A Higher ARR Does Not Mean Immediate Conversion
In 2025, the gap between SECaaS ARR and recognized SECaaS revenue reached $4.0 million. In 2024, the gap was only $1.7 million, and in 2023 it was $2.1 million. In other words, Allot did not just finish the year at a better pace. It also reopened the distance between the year-end run-rate and what actually made it into the annual revenue line.
That is not automatically a bad sign. Part of what it shows is that the business had stronger momentum by year-end than the annual average implies. But it should not be read as if the gap is already guaranteed to close. Allot’s revenue-recognition model explains why.
The company says that most of its SECaaS contracts contain a single performance obligation satisfied over time. More importantly, consideration under those contracts is based on usage by the operator’s subscribers, and the company allocates the variable consideration to the distinct service periods in which the service is provided. In plain English, even after the contract exists, revenue does not simply land all at once. It depends on deployment, end-user penetration, and the pace at which the service is actually consumed.
That is also why management frames the task the way it does. To reach its goals, the company says it needs both to expand the number of recurring security deals and to increase end-user penetration within existing customers. So the bottleneck is no longer just getting the operator live. It is converting operator deployment into real monetization at the subscriber level.
At the same time, the product clearly is not theoretical. Allot says its solution is already used by about 20 million subscribers globally, and that it has previously achieved high double-digit penetration with some service providers. That is an important distinction. The problem is not lack of product fit. The problem is the speed of economic conversion.
Visibility Has Improved, But It Is Still Not Clean SECaaS Visibility
The filing does provide a real visibility anchor: remaining performance obligations of $102.741 million at the end of 2025. Of that amount, about $75.346 million is expected to be recognized before the end of 2026, and about $27.395 million after that.
That matters because it shows a real contractual base beyond a hopeful pipeline narrative. But this is where the second discipline point matters. The remaining performance obligation figure is for the company as a whole, and it includes both deferred revenue and amounts not yet received that will be recognized in future periods. The company also states that the figure is presented excluding certain variable consideration related to the SECaaS base fee.
So RPO does help separate a real business from a presentation story, but it still does not fully answer the SECaaS conversion question. It does not tell investors how much of the $30.8 million year-end ARR will convert into recognized revenue in 2026, and it certainly does not tell them how much of that will arrive with the timing and margin profile needed to carry the earnings story.
There are really two visibility layers here. The first is contractual visibility: a majority of SECaaS revenue comes from contracts of one year or longer, and the company has a meaningful remaining performance obligation base. The second is usage visibility: in parts of the model, recognition still depends on actual subscriber usage during the service period. Investors who look only at RPO miss the second layer. Investors who look only at ARR miss the first.

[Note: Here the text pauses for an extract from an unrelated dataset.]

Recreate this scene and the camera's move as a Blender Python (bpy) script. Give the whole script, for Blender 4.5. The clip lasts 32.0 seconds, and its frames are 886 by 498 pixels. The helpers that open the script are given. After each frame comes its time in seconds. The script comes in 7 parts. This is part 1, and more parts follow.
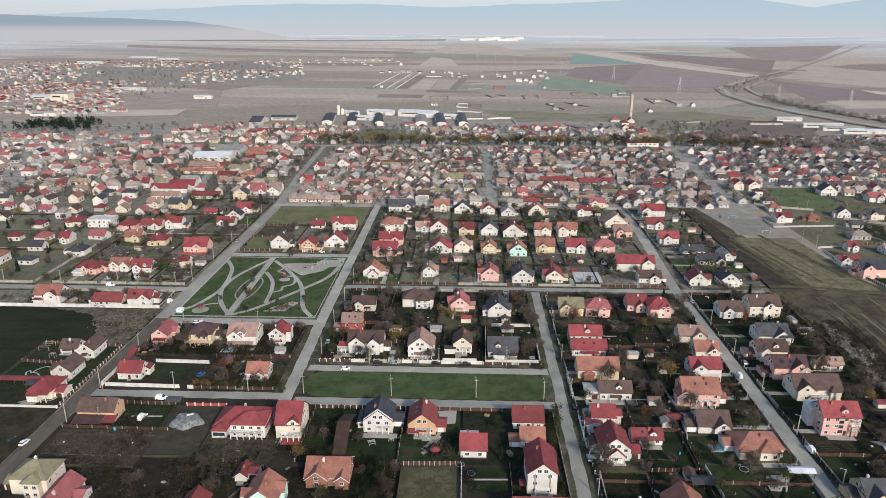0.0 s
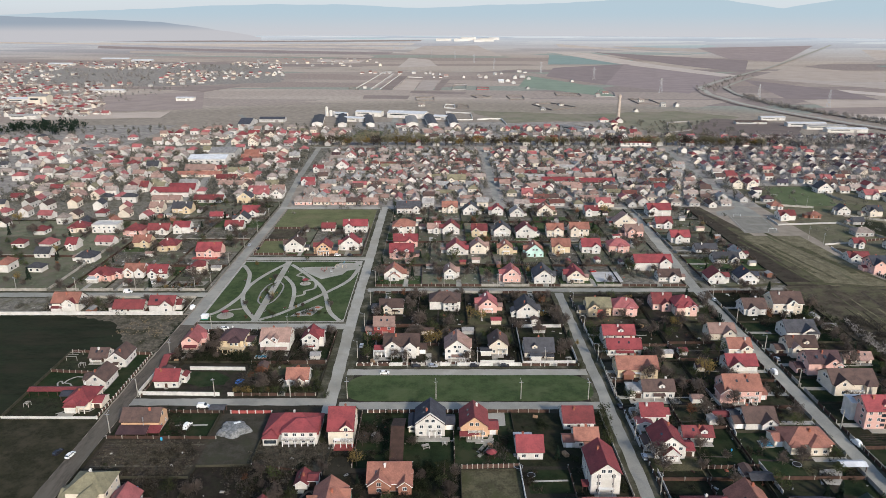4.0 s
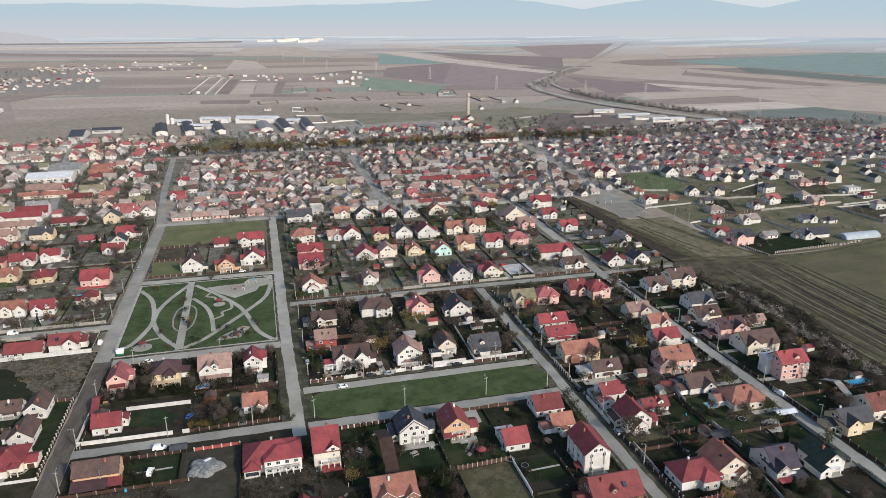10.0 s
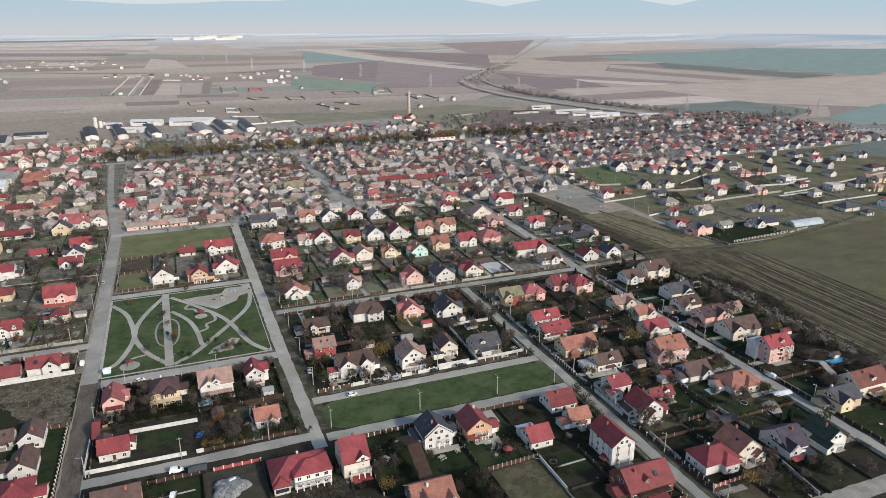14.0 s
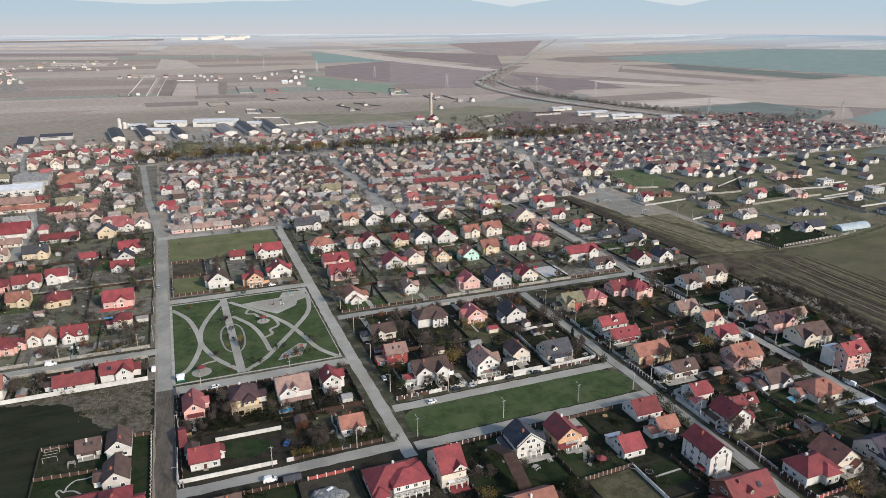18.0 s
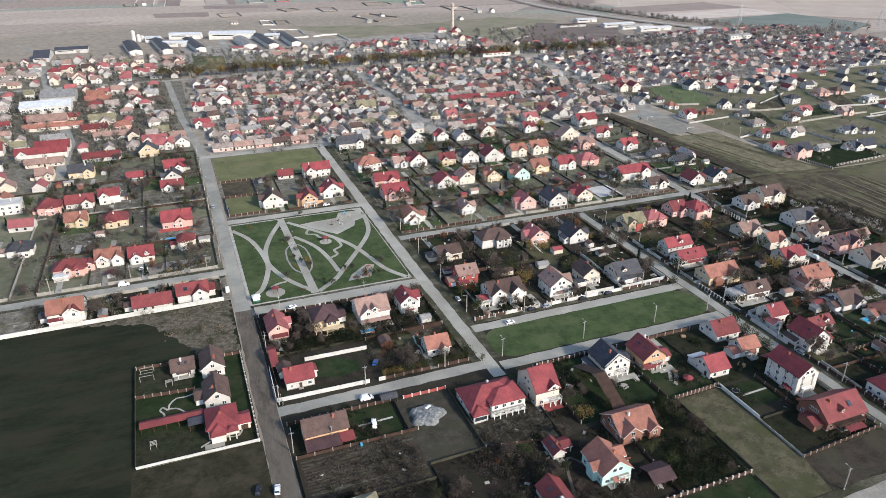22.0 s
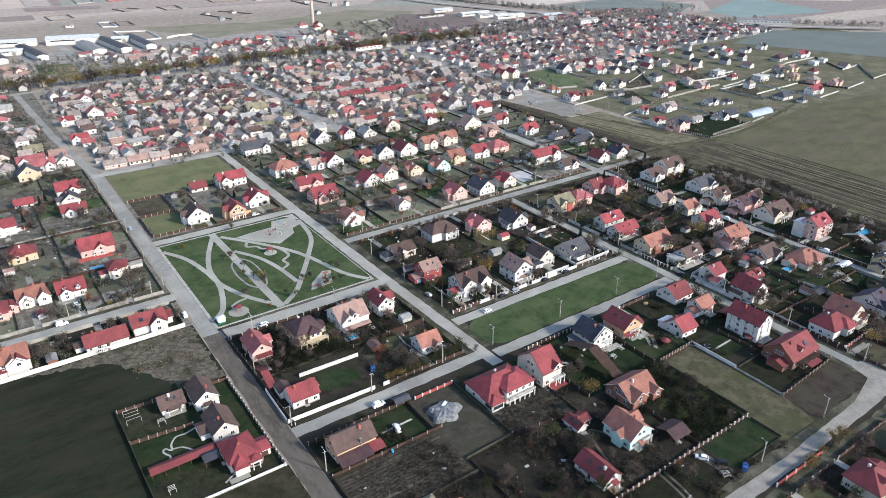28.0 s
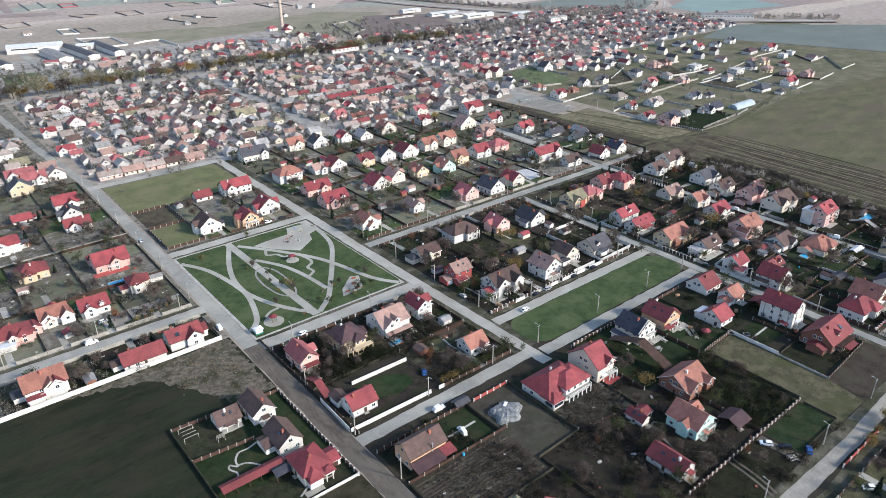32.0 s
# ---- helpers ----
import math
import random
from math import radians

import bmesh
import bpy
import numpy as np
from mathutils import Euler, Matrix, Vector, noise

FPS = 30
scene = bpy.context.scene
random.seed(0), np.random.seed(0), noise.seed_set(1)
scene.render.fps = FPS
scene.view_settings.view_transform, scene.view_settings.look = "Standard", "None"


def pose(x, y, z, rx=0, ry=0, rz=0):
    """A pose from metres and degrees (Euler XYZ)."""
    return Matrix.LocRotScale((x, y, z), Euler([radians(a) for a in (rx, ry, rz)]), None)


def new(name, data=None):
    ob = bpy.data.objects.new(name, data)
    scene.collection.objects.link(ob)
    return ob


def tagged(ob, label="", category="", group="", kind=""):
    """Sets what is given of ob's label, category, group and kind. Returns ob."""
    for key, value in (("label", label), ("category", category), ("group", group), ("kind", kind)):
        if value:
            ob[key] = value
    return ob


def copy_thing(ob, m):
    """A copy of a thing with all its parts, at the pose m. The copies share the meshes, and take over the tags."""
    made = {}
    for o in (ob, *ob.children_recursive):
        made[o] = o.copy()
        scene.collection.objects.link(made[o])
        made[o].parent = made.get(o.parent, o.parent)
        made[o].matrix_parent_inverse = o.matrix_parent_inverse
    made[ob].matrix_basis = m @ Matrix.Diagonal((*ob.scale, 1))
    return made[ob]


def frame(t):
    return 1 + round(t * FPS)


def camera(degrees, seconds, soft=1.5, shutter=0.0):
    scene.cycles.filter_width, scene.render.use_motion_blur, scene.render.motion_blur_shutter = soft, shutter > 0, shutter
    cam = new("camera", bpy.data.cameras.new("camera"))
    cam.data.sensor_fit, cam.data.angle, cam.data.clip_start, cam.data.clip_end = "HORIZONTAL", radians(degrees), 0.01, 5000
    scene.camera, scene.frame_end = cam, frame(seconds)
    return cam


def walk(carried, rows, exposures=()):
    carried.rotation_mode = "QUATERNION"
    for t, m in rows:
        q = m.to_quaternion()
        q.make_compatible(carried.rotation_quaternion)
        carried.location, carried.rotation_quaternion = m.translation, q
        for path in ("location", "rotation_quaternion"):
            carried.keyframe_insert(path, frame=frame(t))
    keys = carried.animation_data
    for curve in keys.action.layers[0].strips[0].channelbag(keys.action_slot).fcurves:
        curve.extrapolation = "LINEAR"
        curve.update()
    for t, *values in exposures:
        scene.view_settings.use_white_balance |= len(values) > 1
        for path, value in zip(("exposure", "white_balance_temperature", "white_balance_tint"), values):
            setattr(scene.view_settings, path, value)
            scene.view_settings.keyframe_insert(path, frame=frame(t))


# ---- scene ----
cam = camera(65.808, 32.0, 0.6)

# seconds, eye, heading to the left of north, tilt, lean
ROWS = (
    (0, 0.00, 0.00, 155.00, 2.000, -18.462, 0.110),
    (0.5, -2.73, -0.08, 154.90, 2.060, -18.487, 0.103),
    (1, -5.76, -0.13, 154.90, 2.129, -18.484, 0.090),
    (1.5, -9.19, -0.13, 154.96, 2.194, -18.486, 0.100),
    (2, -12.97, -0.07, 155.06, 2.254, -18.479, 0.121),
    (2.5, -17.03, 0.00, 155.23, 2.263, -18.483, 0.186),
    (4.5, -34.76, 0.13, 155.90, -1.925, -18.399, 0.175),
    (5, -39.29, 0.27, 156.04, -3.598, -18.394, 0.287),
    (5.5, -43.81, 0.55, 156.14, -5.123, -18.395, 0.227),
    (6, -48.13, 0.98, 156.29, -6.296, -18.368, 0.343),
    (6.5, -52.62, 1.40, 156.46, -7.529, -18.387, 0.305),
    (7, -57.02, 1.90, 156.59, -8.685, -18.385, 0.228),
    (7.5, -61.38, 2.46, 156.74, -9.779, -18.399, 0.181),
    (8, -65.74, 3.09, 156.97, -10.829, -18.380, 0.183),
    (8.5, -70.20, 3.78, 157.31, -11.918, -18.395, 0.163),
    (9, -74.68, 4.48, 157.62, -13.011, -18.374, 0.150),
    (9.5, -78.79, 5.38, 157.78, -13.999, -18.377, 0.097),
    (10, -82.89, 6.47, 157.94, -15.016, -18.415, 0.049),
    (10.5, -87.05, 7.62, 158.09, -16.172, -18.414, -0.002),
    (11, -91.20, 8.80, 158.31, -17.344, -18.431, -0.013),
    (11.5, -95.38, 10.10, 158.57, -18.520, -18.470, -0.081),
    (12, -99.55, 11.45, 158.92, -19.629, -18.508, -0.073),
    (12.5, -103.82, 13.02, 159.38, -20.613, -18.566, -0.083),
    (13, -108.25, 14.81, 159.79, -21.368, -18.608, -0.022),
    (13.5, -112.80, 16.76, 160.04, -21.608, -18.654, -0.021),
    (14, -117.18, 18.67, 160.22, -21.638, -18.665, 0.054),
    (14.5, -121.31, 20.60, 160.44, -21.622, -18.663, 0.090),
    (16.5, -137.14, 28.94, 161.25, -21.575, -18.680, 0.128),
    (17, -140.95, 30.90, 161.42, -21.545, -18.661, 0.117),
    (17.5, -144.75, 32.86, 161.63, -21.512, -18.655, 0.134),
    (18, -148.64, 34.77, 161.92, -21.514, -18.663, 0.111),
    (18.5, -152.61, 36.70, 162.18, -21.521, -18.635, 0.145),
    (19, -156.56, 38.72, 162.39, -21.532, -18.637, 0.243),
    (19.5, -160.45, 40.70, 162.51, -21.550, -18.603, 0.176),
    (20, -164.37, 42.61, 162.58, -21.553, -18.579, 0.159),
    (20.5, -168.23, 44.51, 162.66, -21.523, -18.643, 0.142),
    (21, -172.03, 46.43, 162.74, -21.501, -19.915, 0.201),
    (21.5, -175.83, 48.53, 162.80, -21.495, -22.763, 0.161),
    (22, -179.61, 50.61, 162.85, -21.457, -25.626, 0.160),
    (22.5, -183.50, 52.64, 163.03, -21.460, -25.970, 0.200),
    (23, -187.47, 54.56, 163.15, -21.454, -25.948, 0.267),
    (23.5, -191.37, 56.69, 163.33, -21.457, -25.946, 0.240),
    (24, -195.21, 58.70, 163.43, -21.432, -25.938, 0.245),
    (24.5, -198.99, 60.62, 163.66, -22.367, -25.947, 0.219),
    (25, -202.86, 62.62, 163.97, -23.658, -25.980, 0.210),
    (25.5, -206.82, 64.61, 164.31, -25.343, -26.020, 0.131),
    (27.5, -223.10, 72.38, 165.54, -33.384, -26.261, 0.048),
    (28, -227.05, 74.83, 165.73, -35.042, -26.312, -0.044),
    (28.5, -230.82, 77.39, 165.90, -36.350, -26.373, 0.118),
    (29, -234.70, 80.20, 166.08, -37.673, -26.410, 0.105),
    (29.5, -238.50, 83.10, 166.27, -38.849, -26.465, 0.127),
    (30, -242.18, 86.17, 166.44, -38.980, -26.510, 0.142),
    (30.5, -245.73, 89.14, 166.57, -39.031, -26.554, 0.219),
    (31, -249.12, 92.08, 166.51, -38.995, -26.529, 0.090),
    (31.5, -252.14, 94.85, 166.26, -38.905, -26.433, -0.214),
    (32, -254.88, 97.29, 165.90, -38.971, -26.321, -0.532),
)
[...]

The New Strategy Is Aimed First At Conversion Quality
This is where the most interesting forward-looking point sits. Allot says its SECaaS sales strategy is to target strategic accounts with high revenue potential while making sure smaller and medium-sized deals come with customer assurances or minimum revenue thresholds. It goes further and says the number of SECaaS deals will likely decline, even though total sales potential should remain roughly the same as under the prior strategy, and that the emphasis on larger customers with minimum guaranteed revenues should help it reach profitability sooner.
That needs to be read correctly. Management is not chasing logo count here. It is trying to improve the conversion ratio between commercial deployment and actual revenue and profit. Put differently, it is choosing fewer deals with a clearer revenue floor over a larger number of deals that may require real operating effort before the economics become attractive.
But that also has a cost. Allot says initial network deployment for large and medium service providers generally takes between 12 and 24 months. So the shift toward larger strategic accounts can improve revenue quality, but it can also lengthen the time it takes for economics to mature. This is exactly the kind of move that can improve profit quality before it creates a cleaner and faster revenue line.
The P&L link is already visible. Services revenue rose 14% in 2025 to $71.0 million, and the company says the increase was mainly attributable to higher SECaaS recurring revenue from new and existing customers. At the same time, services gross margin rose to 77% from 71%, and the company explicitly links that to a higher percentage of SECaaS revenue. So if the new strategy really closes the conversion gap, the result should not be only more revenue. It should also be more profit per dollar of revenue.
What Has To Happen Next
| Checkpoint | What would strengthen the thesis | What would weaken it |
|---|---|---|
| Gap between ARR and recognized revenue | ARR stays strong, but recognized SECaaS revenue starts catching up | ARR rises, but recognized revenue stays behind and the gap widens further |
| Revenue quality | Larger contracts with revenue floors improve visibility without hurting overall pace | Deal count falls, but the revenue floor does not compensate and actual conversion slows |
| Service profitability | Services gross margin stays near 2025 levels as SECaaS grows | ARR improves, but service and deployment costs absorb too much of the benefit |
| End-user penetration | Operators deepen penetration within existing bases, not just sign initial deployments | Contracts and ARR grow, but end-user adoption remains too slow for timely recognition |
The conclusion of this continuation is fairly sharp. Allot’s SECaaS ARR does say something real. It shows that the company exited 2025 at a stronger SECaaS pace than the full-year revenue line captured, and it sits on top of a product already used by millions of subscribers. But it still does not convert automatically into recognized revenue, and certainly not automatically into profit. As long as parts of recognition depend on actual subscriber usage, and as long as management is deliberately shifting toward fewer deals with higher revenue floors, 2026 remains a conversion test, not just an ARR growth test.